Kevin Wilson has a message for Indiana football fans.
Buy better coolers.
“Those tailgates are still there,” Wilson said. “If you buy a good enough cooler, stuff will stay cold for you. Let’s ride out the second half, man. Let’s play ball.”
Ahead of Saturday’s home game against Wake Forest, Wilson voiced his frustration Monday with IU fans who continue to leave football games before they’re over.
Wilson’s comments come after Indiana’s Sept. 10 home opener, during which he watched large chunks of the announced crowd of 41,374 leave the game during halftime and again midway through the second half. It was the same scene Wilson has witnessed across each of his six seasons as IU coach, and it’s a pattern he hopes to reverse as his Hoosiers inch closer to the meat of their schedule.
“We have a great slate of games this year,” Wilson said. “Wake’s coming in and five Big Ten games. I just think we have a beautiful stadium, got a great setup around here and I just think our team’s working hard to be competitive.
The waning fan support during the Ball State game two weeks ago was particularly disappointing to Wilson, who said his team missed the external energy as it struggled to put away the Cardinals late in the 30-20 win.
“We played the first three quarters good,” Wilson said. “I don’t know if we had a lull. I think we probably played like our fans and just left in the fourth quarter, it looked like.”
While making his pointed comments, Wilson didn’t ignore the fan base’s most obvious defense.
At best, his teams have been uneven. As a whole, they haven’t been very good, especially defensively.
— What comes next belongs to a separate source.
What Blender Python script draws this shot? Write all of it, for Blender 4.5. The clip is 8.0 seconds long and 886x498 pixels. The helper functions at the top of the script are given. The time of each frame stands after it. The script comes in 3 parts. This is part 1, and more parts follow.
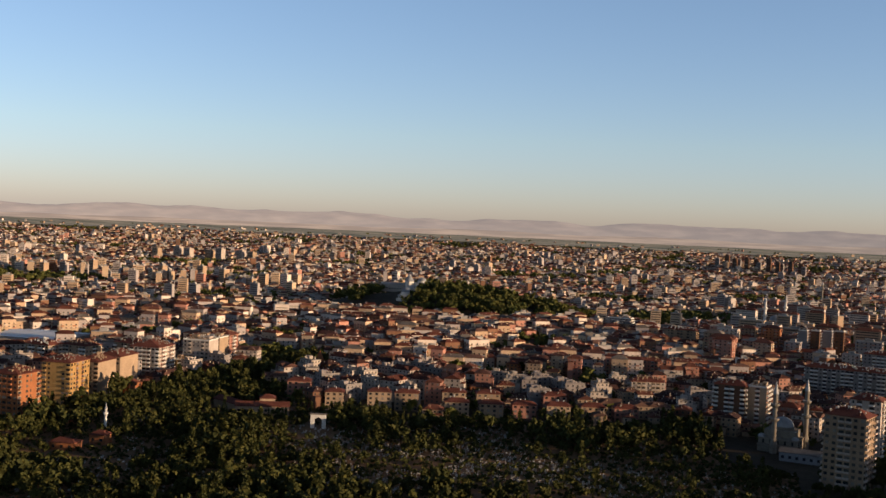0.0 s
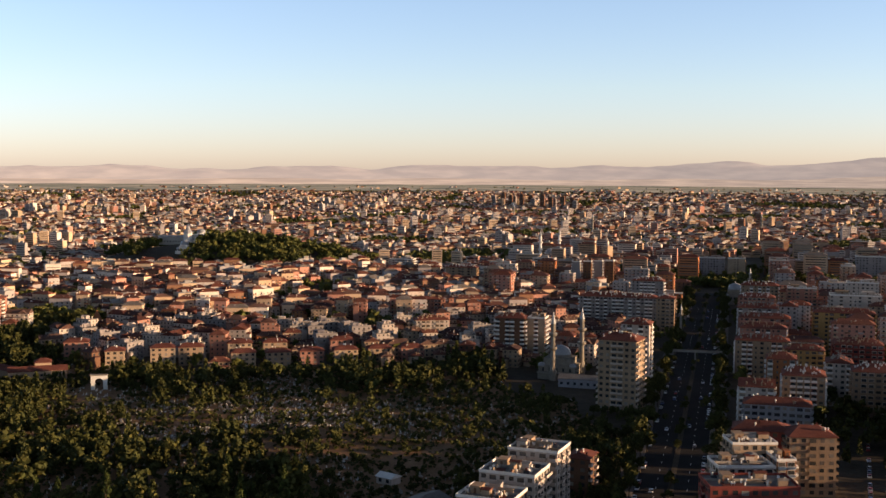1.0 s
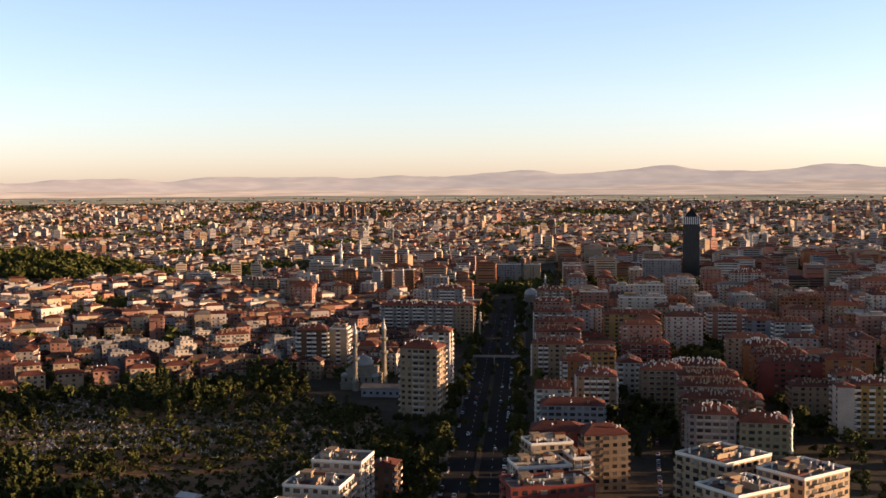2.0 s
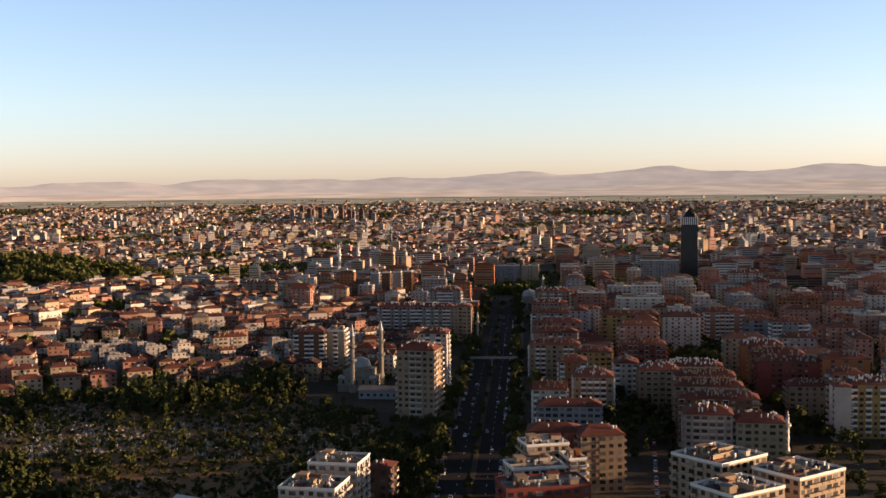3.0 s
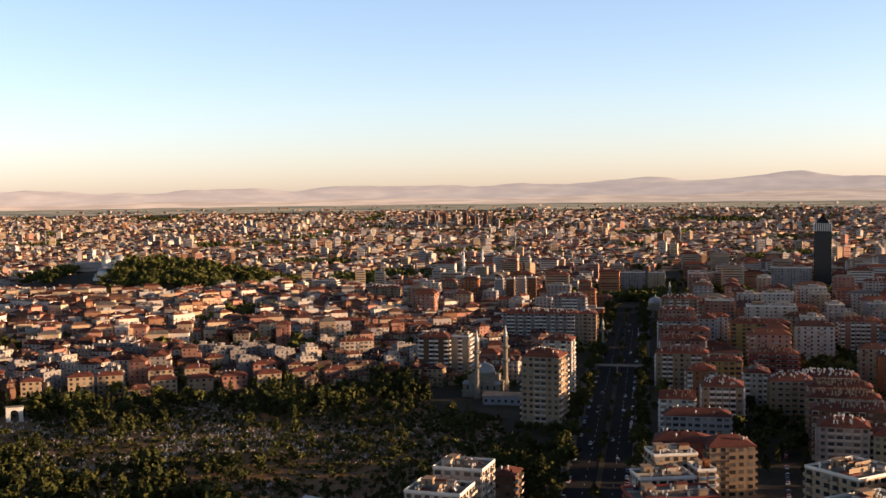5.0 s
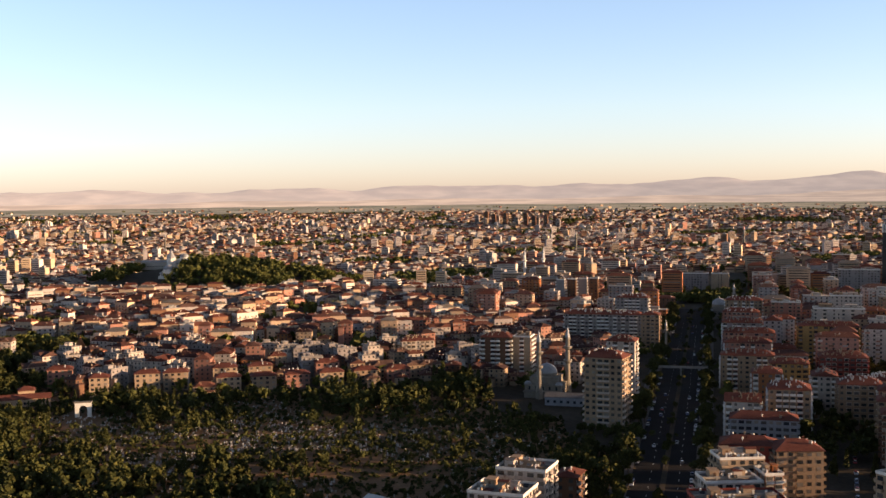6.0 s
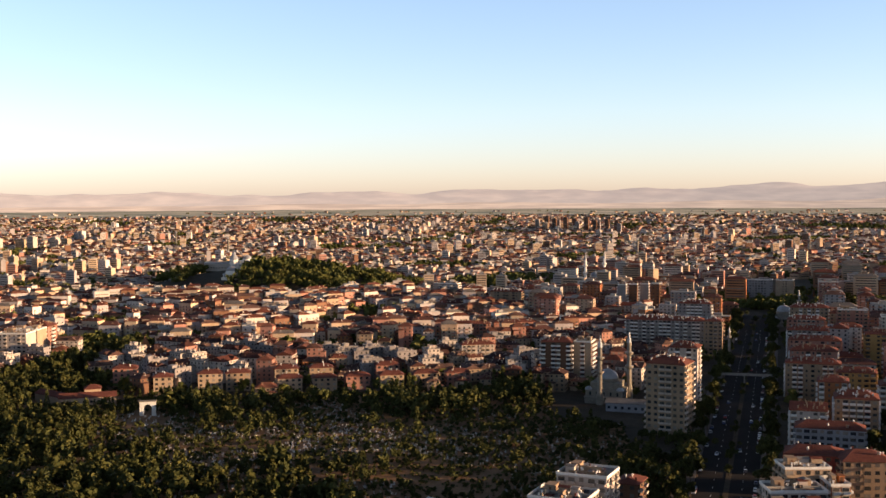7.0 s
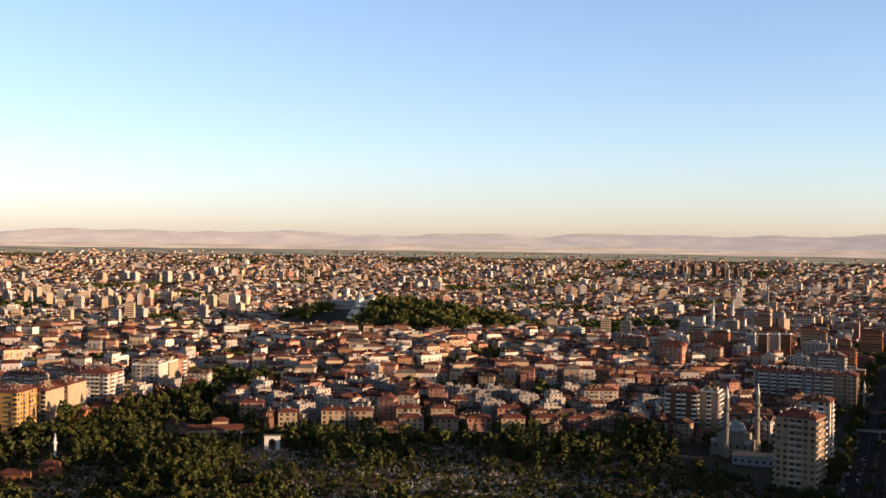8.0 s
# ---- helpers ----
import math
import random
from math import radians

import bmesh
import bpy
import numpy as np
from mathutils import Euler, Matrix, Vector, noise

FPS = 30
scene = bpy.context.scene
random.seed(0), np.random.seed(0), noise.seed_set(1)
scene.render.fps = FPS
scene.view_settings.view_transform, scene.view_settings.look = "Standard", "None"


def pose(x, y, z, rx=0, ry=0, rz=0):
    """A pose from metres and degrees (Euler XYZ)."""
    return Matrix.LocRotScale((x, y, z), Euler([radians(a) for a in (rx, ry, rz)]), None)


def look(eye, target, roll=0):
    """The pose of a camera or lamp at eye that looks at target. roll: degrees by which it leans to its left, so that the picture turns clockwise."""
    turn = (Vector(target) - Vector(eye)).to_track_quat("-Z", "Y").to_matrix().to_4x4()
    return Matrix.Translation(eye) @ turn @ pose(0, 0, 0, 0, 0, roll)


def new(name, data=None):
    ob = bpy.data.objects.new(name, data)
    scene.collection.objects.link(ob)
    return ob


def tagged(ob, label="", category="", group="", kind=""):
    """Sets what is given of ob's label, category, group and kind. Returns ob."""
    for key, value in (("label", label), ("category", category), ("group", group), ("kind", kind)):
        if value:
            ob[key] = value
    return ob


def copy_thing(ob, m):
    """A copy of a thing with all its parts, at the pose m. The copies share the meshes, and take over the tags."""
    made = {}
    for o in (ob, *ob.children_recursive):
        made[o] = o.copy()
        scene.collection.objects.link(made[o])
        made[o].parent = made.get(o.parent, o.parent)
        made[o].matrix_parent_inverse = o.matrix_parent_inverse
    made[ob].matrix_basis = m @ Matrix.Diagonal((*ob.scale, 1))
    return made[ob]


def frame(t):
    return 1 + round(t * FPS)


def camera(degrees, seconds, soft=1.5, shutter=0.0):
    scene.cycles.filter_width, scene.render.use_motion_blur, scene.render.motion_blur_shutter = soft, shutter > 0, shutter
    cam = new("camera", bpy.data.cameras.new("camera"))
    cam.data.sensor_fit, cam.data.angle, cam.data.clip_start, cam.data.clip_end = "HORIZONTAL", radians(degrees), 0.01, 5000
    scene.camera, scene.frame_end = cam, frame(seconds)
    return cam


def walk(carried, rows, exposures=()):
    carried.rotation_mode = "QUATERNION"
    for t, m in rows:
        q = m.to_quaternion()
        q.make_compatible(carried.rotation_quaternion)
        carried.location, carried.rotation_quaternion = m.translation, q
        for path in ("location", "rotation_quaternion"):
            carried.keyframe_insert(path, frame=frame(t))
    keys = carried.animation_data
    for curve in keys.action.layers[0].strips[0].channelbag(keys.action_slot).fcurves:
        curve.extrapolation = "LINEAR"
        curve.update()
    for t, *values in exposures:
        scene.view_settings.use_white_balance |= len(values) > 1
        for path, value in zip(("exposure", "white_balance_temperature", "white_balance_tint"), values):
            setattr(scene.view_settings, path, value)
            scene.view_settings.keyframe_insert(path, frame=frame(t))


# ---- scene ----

Historically, too, no Football Bowl Subdivision team has lost more games than Indiana.
That’s no way to build an ethusiastic fan base.
But, Wilson said, Indiana’s program continues to show that it is capable of playing competitive football against the heavyweights of the Big Ten East. On the way to their first bowl appearance since 2007, the Hoosiers took four teams ranked inside the top 15 to the wire last fall. They’re also off to a 2-0 start this year, and the Ball State win saw IU hold its opponent scoreless until late in the third quarter.
“Our last six games, we’ve won four and lost two (including one in) double overtime, so why don’t we hang around for four quarters and see what happens, have a lot of fun and make this an exciting atmosphere,” Wilson said.
The attendance figures that are released by Indiana and other schools around the country reflect the number of tickets sold, not the precise amount of people walking through the turnstiles.
So there were fewer butts in the seats on Sept 10. than the announced attendance of 41,374 indicates.
And there were far fewer late in the second half as Ball State attempted a comeback.
Last season, across its seven home games, IU reported an average attendance of 44,314. Home games against Ohio State and Michigan helped the bottom line by bringing scores of opposing fans to Bloomington, but Memorial Stadium was still only filled to 83 percent capacity for the year.
“Terry Hoeppner said it years ago: fans help you win games,” Wilson said. “I’d love to have our fans come help us. I think, together, that’s our house. They’re a part of us. It’s not my house. It’s not my team’s house. It’s our house. That’s our fans’ place. You walk into Assembly Hall, there’s an advantage. It’s a real advantage.
“I actually think (Memorial Stadium) is very loud. Our fans are very much on top of you. When I go through some of the places I’ve ever played that were loud — Marshall, Oklahoma State — some of those places that are small and they’re right on top of you, you can feel the fans.”
Beyond mediocre results on the field in recent years, Indiana is also fighting external factors. Construction on State Road 37 is a headache and the convenience, low costs and draw of watching high definition television are all good enough reasons to stay home.
But plenty of fans do show up to Memorial Stadium on Saturday afternoons, and Wilson is asking those who do to stick around a little longer.
Especially this week against an Atlantic Coast Conference opponent.
“I encourage our fans to stay with us and stay behind us all the way down the stretch,” Wilson said, “because it has a chance to be a stretch game.”
And a lot of Indiana’s upcoming games do, too.